__TASK DETAILS__. Among the entries below, one stretch runs from the line that contains "3. More parts follow." through the line that contains "the last: side". Repeat that stretch exactly, ends included, and only that.

__LISTING__.

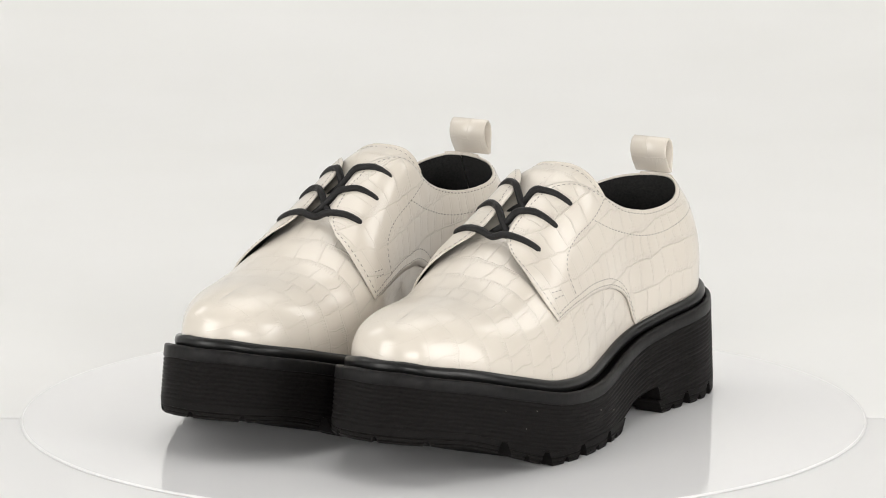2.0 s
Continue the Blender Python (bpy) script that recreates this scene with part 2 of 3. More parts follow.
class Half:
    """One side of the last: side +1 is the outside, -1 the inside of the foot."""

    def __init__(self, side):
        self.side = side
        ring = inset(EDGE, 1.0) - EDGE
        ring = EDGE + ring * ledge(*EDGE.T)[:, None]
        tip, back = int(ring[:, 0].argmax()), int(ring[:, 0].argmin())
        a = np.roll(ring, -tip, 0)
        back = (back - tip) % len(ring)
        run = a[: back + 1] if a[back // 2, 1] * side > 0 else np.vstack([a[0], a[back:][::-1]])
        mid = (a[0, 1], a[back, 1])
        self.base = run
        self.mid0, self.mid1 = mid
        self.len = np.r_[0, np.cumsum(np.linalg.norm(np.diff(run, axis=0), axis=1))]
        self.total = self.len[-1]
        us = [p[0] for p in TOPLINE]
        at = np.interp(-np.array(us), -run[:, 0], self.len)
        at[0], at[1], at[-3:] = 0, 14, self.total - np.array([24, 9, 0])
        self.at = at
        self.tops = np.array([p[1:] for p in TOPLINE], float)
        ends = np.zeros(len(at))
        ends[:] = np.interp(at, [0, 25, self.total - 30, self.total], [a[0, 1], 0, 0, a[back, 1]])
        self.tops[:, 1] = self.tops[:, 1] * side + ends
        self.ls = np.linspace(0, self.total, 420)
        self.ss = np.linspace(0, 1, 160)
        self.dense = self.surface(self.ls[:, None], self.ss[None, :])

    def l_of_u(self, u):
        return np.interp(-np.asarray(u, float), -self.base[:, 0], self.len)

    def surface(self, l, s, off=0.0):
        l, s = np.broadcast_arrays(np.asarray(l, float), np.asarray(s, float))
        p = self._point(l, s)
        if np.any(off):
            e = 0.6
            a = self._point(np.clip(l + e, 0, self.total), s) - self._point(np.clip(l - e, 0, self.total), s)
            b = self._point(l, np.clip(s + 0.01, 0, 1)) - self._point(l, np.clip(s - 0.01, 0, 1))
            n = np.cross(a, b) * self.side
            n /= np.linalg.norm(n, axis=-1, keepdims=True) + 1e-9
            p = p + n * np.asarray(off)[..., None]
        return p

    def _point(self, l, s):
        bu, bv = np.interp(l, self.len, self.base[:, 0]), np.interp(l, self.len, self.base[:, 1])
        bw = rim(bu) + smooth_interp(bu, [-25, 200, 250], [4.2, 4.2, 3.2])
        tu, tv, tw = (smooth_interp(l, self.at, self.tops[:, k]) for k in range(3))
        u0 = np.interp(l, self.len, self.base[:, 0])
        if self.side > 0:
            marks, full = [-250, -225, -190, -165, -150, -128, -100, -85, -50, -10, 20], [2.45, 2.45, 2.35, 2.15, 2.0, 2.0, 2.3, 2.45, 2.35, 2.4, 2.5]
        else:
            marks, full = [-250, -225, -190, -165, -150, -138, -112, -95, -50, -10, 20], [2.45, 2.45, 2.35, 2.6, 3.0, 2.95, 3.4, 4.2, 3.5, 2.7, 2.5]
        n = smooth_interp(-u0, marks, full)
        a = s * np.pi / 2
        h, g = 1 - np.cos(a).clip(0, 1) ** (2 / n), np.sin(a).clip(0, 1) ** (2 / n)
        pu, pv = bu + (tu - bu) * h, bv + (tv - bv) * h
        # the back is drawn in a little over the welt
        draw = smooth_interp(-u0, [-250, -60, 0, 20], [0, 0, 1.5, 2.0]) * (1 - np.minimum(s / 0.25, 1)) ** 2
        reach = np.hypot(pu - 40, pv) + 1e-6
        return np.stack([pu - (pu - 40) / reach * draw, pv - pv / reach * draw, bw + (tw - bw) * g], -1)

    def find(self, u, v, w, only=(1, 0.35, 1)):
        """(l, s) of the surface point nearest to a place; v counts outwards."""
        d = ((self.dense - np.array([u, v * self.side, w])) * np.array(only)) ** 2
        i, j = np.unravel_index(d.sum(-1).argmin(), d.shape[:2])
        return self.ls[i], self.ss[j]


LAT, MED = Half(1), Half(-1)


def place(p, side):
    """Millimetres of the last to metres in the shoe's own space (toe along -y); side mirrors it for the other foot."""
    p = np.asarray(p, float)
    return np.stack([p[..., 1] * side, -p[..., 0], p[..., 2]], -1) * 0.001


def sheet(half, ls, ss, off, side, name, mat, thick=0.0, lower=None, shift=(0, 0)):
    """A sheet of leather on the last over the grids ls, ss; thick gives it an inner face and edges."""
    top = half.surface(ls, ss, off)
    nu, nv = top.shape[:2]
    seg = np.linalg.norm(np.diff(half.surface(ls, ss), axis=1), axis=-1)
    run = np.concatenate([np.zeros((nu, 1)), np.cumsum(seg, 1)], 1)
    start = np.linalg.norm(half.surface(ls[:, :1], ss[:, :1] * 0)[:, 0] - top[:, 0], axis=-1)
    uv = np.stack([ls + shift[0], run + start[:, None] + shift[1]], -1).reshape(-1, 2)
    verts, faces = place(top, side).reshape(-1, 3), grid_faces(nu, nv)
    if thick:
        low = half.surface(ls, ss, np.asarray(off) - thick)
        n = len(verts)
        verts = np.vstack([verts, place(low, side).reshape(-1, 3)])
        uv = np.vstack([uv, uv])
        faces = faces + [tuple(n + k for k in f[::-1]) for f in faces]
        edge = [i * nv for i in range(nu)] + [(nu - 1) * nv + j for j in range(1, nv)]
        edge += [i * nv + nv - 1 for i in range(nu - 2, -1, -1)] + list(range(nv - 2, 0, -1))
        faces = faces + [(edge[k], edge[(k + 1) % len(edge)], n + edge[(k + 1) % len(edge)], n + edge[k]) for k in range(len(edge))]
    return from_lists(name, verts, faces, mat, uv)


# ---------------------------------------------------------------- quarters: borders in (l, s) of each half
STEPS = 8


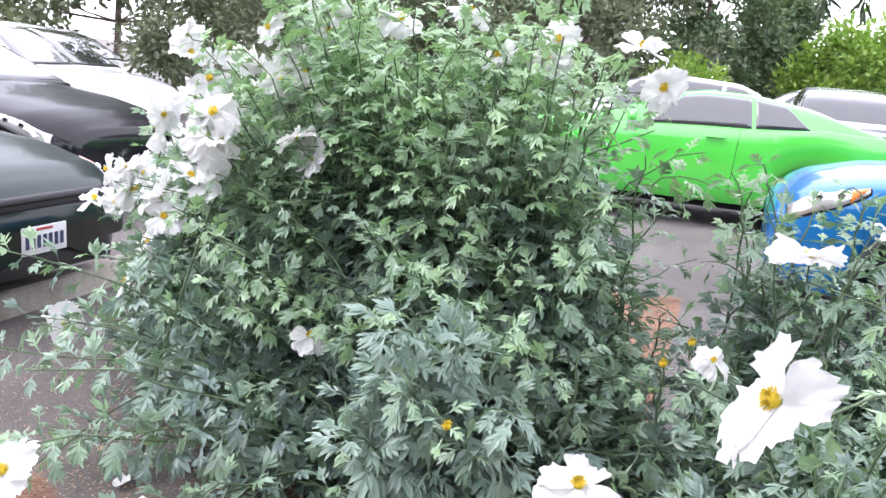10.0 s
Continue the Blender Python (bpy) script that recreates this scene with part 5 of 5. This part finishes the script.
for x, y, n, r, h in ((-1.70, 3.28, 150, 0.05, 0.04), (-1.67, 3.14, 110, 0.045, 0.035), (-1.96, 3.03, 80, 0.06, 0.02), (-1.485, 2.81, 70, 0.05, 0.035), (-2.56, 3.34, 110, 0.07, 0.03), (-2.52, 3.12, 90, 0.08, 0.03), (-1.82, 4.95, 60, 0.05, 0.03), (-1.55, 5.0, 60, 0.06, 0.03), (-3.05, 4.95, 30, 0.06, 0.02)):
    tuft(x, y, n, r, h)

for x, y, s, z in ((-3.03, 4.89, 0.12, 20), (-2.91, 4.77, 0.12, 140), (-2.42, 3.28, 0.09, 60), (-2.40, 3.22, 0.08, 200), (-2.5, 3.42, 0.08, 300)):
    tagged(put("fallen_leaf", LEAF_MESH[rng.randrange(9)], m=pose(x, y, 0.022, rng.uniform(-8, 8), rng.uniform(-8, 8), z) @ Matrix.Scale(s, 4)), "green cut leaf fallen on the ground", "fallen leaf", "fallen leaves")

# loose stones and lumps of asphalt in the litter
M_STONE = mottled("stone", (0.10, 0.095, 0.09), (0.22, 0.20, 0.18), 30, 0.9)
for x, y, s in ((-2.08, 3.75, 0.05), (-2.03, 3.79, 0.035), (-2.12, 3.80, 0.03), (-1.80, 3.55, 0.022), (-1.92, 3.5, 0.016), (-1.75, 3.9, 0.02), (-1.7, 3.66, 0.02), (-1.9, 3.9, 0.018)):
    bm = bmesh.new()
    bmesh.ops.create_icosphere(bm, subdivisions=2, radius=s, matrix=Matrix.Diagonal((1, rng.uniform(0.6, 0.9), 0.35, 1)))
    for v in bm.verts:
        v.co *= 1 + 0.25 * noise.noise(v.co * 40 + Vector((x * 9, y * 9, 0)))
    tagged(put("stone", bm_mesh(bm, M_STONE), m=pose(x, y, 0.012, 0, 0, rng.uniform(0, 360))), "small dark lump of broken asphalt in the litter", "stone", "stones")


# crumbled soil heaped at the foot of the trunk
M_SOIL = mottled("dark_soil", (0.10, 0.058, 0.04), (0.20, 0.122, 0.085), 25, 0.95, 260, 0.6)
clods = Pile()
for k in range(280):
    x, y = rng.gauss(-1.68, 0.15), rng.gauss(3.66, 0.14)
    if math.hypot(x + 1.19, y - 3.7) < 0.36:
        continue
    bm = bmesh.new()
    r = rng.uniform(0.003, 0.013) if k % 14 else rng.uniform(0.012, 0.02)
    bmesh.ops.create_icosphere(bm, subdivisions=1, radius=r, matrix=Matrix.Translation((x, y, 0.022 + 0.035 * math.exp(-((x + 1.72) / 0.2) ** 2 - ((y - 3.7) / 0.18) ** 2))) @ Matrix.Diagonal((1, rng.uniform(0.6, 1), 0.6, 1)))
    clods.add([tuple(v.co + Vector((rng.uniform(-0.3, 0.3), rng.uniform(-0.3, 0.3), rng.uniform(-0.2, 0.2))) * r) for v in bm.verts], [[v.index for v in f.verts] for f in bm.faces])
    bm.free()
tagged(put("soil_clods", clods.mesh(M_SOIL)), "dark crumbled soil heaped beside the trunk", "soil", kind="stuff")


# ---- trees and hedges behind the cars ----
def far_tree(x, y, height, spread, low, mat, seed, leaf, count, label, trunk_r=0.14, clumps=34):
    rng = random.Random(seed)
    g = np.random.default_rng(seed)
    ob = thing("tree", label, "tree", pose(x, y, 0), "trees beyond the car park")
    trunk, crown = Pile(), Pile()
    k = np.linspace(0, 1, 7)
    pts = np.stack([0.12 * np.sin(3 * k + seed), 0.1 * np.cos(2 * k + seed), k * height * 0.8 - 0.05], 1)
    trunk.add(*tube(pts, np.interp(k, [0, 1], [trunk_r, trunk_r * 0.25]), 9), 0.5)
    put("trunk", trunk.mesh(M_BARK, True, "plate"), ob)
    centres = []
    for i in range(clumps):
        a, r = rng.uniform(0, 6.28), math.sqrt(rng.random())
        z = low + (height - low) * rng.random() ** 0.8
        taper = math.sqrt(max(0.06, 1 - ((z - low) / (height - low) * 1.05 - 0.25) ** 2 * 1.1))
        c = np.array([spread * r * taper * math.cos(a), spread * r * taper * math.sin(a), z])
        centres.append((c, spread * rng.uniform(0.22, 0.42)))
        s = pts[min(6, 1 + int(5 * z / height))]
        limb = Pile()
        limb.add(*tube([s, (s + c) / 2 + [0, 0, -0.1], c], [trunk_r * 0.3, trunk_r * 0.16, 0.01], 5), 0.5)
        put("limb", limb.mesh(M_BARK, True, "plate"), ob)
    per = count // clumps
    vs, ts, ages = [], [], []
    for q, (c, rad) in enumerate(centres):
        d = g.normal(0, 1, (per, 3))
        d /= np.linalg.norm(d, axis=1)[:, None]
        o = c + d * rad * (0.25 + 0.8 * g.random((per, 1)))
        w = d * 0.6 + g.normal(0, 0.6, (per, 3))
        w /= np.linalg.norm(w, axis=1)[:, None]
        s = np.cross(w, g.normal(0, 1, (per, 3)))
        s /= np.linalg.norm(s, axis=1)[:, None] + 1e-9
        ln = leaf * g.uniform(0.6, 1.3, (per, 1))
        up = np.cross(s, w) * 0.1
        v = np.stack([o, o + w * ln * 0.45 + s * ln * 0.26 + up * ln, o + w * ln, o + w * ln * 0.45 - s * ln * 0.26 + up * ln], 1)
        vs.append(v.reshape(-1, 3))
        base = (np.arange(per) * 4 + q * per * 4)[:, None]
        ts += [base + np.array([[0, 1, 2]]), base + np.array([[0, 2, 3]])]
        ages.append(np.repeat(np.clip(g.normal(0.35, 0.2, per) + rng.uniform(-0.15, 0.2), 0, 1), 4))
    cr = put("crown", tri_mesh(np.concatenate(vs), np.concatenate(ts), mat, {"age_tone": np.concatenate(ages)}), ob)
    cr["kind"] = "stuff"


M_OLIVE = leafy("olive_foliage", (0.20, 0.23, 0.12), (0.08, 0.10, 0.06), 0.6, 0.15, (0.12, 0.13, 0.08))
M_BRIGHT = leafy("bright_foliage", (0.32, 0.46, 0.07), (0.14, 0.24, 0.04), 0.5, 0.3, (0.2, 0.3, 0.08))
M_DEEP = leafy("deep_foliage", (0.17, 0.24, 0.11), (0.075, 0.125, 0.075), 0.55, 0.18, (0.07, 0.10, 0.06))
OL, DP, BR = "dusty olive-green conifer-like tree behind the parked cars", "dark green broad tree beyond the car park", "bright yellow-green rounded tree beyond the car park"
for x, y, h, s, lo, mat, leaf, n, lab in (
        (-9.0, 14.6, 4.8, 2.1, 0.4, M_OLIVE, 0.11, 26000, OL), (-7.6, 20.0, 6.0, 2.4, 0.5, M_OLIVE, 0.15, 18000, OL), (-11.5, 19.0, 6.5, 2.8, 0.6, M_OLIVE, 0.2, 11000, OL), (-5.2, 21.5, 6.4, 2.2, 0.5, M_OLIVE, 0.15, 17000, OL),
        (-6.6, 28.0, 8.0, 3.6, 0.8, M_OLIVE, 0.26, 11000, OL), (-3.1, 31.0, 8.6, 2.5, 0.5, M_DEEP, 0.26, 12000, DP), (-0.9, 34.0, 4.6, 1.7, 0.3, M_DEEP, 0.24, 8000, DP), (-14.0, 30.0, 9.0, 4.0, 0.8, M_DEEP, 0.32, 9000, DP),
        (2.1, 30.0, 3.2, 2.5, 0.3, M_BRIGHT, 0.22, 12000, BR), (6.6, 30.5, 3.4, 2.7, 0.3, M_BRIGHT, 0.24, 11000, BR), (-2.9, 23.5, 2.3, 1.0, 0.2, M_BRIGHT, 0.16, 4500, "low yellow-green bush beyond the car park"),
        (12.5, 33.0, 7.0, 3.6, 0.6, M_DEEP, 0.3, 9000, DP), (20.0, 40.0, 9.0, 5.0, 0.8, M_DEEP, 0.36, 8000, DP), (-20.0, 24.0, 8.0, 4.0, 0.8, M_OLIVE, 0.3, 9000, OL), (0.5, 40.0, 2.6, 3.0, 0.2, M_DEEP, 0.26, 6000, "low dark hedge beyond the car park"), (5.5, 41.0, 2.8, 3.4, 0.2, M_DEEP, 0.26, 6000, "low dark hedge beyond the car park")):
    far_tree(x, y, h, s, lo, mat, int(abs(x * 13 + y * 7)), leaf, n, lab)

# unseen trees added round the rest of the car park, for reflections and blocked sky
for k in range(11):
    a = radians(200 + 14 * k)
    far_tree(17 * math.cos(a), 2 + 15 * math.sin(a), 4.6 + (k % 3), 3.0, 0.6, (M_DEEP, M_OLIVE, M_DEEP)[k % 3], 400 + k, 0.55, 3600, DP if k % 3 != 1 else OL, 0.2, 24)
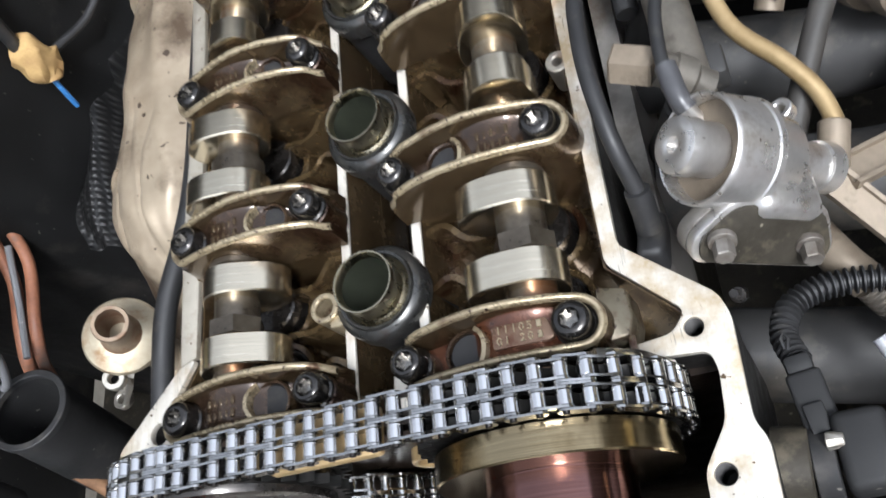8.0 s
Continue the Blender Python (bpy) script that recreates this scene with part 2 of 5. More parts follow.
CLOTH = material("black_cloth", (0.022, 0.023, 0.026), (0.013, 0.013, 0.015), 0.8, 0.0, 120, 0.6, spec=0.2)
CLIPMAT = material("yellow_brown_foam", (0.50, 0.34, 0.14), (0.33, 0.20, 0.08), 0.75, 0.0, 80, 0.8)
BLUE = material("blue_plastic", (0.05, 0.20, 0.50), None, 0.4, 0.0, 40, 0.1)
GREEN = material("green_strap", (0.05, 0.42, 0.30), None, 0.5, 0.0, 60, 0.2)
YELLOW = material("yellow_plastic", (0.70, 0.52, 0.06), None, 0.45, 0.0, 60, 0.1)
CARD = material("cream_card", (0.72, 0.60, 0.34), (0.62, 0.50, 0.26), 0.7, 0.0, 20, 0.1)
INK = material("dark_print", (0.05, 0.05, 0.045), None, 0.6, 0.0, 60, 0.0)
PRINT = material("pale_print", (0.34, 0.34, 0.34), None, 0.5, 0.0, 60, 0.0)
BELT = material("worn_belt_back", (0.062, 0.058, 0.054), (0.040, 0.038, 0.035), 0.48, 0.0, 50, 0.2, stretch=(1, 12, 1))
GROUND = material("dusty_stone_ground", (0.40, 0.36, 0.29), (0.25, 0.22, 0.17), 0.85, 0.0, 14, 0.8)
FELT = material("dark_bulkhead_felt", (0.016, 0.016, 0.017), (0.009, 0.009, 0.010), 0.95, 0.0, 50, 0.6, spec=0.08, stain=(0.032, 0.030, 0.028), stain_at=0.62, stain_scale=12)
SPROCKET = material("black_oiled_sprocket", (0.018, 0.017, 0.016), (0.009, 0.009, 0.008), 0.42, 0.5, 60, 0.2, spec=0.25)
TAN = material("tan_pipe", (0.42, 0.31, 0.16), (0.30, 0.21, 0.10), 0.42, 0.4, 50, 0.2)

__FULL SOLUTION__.
Continue the Blender Python (bpy) script that recreates this scene with part 2 of 3. More parts follow.
class Half:
    """One side of the last: side +1 is the outside, -1 the inside of the foot."""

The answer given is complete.